Изменить размер шрифта - +
Рого ненавидел священника. Но Рого в той же мере ненавидел и всех остальных.

Шлюпка быстро пришвартовалась, и семья Шелби поднялась на борт. За ними шел Роузен, спотыкаясь на каждом шагу: взгляд его был прикован к тому, что лежало ближе к корме, обернутое брезентом. Затем Мюллер, Мартин. Рого, как всегда, замыкал шествие.

Что все же их, Линду, Скотта и Рого, связывало? Или же Рого до самых печенок достали бесконечные расспросы, что да как он делал на корабле, он не выдержал и ответил так, чтобы раз и навсегда положить конец всем недомолвкам? Мюллер спросил себя: а почему бы полицейскому и впрямь не отправиться в круиз, как всем нормальным людям? И потом: каким образом человек вроде Скотта мог оказаться втянутым в какие-то делишки, чтобы привлечь столь пристальное внимание крепкого орешка из Бродвейского управления? Слишком все это надуманно и неправдоподобно.

Раскаленная на солнце палуба фрегата жгла ноги. Командир заметил это и сказал:

— Потерпите еще немного, все будет в порядке. — А когда Мартина и Рого приняли на борт, то крикнул вниз: — Спасибо, старшина!

Затем он повернулся к спасенным:

— Прошу вас. Для вас приготовлены каюты и свежее белье.

В голове Мюллера навязчивой каруселью вертелись три имени: Рого, Линда, Скотт. Он подумал: «Линда погибла, Скотт тоже. О чем же они с Рого говорили, когда спустились к бедняжке, нанизанной, словно бабочка на иглу, на тот жуткий стальной стержень? Только ли гордыня или дерзость побудили Скотта броситься навстречу собственной гибели, ибо он помыслил, что Господь решил разрушить все им достигнутое и он не сможет вывести горстку людей из темной бездны перевернувшегося „ковчега“? Или же этот полисмен сквозь зубы процедил слова, заставившие Скотта принять роковое решение — лучше умереть, чем остаться жить? Нет, во всем этом нет ровным счетом никакого смысла, как и в том, что Скотт проклял своего Бога, прежде чем свести счеты с жизнью». Было ясно, как день, что гладкое, бесстрастное лицо Рого и его пронизывающий, холодный взгляд не скажут больше ничего.

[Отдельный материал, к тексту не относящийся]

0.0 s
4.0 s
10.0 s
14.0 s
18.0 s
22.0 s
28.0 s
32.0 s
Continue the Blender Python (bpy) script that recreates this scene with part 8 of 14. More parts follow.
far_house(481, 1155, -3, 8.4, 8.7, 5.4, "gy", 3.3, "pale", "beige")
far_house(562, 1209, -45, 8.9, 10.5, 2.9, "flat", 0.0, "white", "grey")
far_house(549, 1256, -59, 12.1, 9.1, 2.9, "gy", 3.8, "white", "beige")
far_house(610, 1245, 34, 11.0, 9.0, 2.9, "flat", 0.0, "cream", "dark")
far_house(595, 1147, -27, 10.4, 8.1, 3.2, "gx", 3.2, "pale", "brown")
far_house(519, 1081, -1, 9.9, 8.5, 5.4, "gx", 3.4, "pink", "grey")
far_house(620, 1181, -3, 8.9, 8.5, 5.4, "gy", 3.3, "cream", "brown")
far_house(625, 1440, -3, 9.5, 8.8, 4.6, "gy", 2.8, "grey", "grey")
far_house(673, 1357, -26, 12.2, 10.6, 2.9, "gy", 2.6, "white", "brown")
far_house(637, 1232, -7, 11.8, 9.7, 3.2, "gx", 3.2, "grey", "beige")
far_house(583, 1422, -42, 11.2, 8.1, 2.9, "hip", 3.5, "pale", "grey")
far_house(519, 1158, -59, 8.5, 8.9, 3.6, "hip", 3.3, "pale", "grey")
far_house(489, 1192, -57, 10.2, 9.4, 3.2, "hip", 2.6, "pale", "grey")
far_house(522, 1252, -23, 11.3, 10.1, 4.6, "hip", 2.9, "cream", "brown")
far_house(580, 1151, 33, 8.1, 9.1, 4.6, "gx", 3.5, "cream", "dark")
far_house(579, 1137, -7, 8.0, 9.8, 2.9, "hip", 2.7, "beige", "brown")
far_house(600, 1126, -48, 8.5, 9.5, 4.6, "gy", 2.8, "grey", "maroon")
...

Рого вдруг впился в него теми самыми своими холодными глазами, о которых вспомнил Мюллер, и сквозь зубы процедил:

— Так, значит, вы ее отпустили.

Мюллер не ответил. Ему нечего было ответить, ибо так оно и было.

Но Рого еще не все сказал. Ровным голосом, лишенным всяких эмоций, он произнес:

— Я всегда знал, что ты гнида.

Мюллеру и на это нечего было возразить. Словно заканчивая чтение приговора, Рого подытожил:

— Для нее это даже к лучшему. Такие, как ты, отравляют вокруг себя все живое. — И резко отвернулся от него.

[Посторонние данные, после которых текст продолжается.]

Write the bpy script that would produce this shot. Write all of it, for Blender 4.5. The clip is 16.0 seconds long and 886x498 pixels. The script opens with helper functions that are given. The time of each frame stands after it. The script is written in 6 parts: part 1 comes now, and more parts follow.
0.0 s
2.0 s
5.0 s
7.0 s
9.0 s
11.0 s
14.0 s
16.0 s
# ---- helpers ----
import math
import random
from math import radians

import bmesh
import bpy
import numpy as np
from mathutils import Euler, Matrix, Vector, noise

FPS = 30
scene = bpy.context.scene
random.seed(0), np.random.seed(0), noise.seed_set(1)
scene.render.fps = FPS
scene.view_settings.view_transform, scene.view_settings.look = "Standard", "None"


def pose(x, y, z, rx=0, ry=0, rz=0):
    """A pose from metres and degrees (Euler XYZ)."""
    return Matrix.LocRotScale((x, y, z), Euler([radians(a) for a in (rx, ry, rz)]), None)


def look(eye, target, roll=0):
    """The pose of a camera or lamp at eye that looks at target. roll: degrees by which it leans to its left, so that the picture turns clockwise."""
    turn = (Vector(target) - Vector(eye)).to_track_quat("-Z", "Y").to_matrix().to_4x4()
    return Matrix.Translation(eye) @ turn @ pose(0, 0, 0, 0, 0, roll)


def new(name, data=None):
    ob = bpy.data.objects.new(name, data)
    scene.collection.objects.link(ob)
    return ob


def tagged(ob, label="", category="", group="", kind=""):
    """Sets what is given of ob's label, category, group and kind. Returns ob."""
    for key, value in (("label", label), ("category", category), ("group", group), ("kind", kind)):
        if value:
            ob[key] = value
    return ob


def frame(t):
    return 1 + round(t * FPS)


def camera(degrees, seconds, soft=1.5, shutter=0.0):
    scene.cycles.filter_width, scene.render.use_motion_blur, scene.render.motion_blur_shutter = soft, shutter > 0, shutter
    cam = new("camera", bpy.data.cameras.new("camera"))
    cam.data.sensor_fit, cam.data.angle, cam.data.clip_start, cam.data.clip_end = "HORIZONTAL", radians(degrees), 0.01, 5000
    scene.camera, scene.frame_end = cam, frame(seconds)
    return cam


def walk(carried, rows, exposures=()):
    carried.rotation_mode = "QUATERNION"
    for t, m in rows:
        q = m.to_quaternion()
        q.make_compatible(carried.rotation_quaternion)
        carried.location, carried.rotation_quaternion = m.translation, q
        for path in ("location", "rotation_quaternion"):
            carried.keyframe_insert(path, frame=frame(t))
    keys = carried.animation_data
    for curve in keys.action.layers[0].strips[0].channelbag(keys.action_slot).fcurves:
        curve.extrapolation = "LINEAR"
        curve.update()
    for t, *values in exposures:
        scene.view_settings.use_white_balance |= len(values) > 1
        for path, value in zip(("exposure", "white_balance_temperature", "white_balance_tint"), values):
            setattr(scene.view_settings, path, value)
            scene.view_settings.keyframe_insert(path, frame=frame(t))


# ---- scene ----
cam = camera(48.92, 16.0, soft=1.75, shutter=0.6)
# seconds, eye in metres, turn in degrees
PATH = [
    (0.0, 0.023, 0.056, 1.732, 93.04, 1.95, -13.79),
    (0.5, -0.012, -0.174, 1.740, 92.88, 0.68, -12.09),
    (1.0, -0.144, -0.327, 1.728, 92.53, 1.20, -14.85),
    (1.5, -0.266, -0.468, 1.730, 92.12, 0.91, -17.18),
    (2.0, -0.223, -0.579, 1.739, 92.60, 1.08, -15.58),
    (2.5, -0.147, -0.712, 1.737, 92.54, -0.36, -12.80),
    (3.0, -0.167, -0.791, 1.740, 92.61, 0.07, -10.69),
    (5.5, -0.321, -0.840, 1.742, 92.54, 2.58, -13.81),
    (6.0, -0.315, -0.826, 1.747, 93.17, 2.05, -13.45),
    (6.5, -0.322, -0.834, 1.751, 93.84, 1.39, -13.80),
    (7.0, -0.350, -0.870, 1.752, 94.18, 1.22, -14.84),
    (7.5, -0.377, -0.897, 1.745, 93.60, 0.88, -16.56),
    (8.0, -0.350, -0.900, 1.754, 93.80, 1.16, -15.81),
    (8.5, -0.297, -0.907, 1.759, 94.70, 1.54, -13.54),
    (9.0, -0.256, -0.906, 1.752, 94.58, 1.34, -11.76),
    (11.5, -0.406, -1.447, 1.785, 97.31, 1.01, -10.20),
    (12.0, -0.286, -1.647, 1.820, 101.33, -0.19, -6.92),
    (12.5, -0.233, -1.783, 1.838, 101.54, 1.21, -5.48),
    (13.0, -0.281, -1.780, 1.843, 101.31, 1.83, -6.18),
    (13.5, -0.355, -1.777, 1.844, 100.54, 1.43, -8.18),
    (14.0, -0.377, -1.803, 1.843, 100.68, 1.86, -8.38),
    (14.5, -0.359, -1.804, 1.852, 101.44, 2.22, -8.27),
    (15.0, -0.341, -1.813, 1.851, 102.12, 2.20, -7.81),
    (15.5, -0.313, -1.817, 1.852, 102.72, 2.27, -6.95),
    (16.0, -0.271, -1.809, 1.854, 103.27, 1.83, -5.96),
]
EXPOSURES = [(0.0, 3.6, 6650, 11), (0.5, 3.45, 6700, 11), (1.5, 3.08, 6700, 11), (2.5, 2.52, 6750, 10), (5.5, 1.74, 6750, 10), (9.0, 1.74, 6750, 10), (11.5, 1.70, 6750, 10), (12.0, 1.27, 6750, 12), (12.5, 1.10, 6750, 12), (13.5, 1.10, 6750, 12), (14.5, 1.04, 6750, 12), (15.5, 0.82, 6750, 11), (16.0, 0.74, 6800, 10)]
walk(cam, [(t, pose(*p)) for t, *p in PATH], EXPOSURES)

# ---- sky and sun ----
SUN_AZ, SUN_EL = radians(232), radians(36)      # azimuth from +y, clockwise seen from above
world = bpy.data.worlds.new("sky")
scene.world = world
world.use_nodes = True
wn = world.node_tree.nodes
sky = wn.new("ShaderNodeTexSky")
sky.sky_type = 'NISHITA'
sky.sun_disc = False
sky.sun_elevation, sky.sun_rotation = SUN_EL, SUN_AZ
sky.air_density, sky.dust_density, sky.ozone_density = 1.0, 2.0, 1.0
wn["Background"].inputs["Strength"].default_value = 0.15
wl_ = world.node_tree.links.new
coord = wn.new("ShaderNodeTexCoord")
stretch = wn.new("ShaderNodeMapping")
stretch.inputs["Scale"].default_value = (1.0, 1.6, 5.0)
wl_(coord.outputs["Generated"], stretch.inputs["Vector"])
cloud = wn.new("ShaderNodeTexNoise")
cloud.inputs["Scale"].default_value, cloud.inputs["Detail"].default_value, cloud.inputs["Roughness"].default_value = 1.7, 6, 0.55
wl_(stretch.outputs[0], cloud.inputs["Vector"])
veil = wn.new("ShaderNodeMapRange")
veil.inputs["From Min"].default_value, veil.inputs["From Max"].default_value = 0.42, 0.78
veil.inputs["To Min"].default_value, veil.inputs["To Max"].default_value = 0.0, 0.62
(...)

К командиру фрегата подошел судовой врач и сказал:

— Сэр, думаю, надо разместить их по каютам, накормить и дать им отдохнуть. У них у всех нервное потрясение.

Вдруг среди стоявших на палубе пронесся какой-то неясный ропот, и вскоре раздались возгласы:

— Тонет, тонет! Он погружается!

Все ринулись к поручням. Капитан, врач и семеро американцев остались на месте, пристально наблюдая, как в полумиле от них нос исполинского китообразного чудовища заскользил вниз и скрылся в сверкавших и переливавшихся под лучами солнца волнах.

Корма «Посейдона» со счетверенными винтами, похожими на гигантские вентиляторы, задралась высоко вверх. Казалось, что лайнер отойдет в небытие в подобающей таким ситуациям тишине, как вдруг на обоих кораблях взревели сирены и гудки, провожая былого властелина морей в последний путь.

Всего лишь на мгновение корма повисла в воздухе, а затем величественно и скорбно навсегда скрылась в пучине океана. На притихших волнах остались лишь масляные пятна да мелкий мусор.

Джеймс Мартин подумал: «Так, значит, не выкрутиться мне. Не выгорит на этот раз. Скорей всего, у фараона этого что-то на меня есть».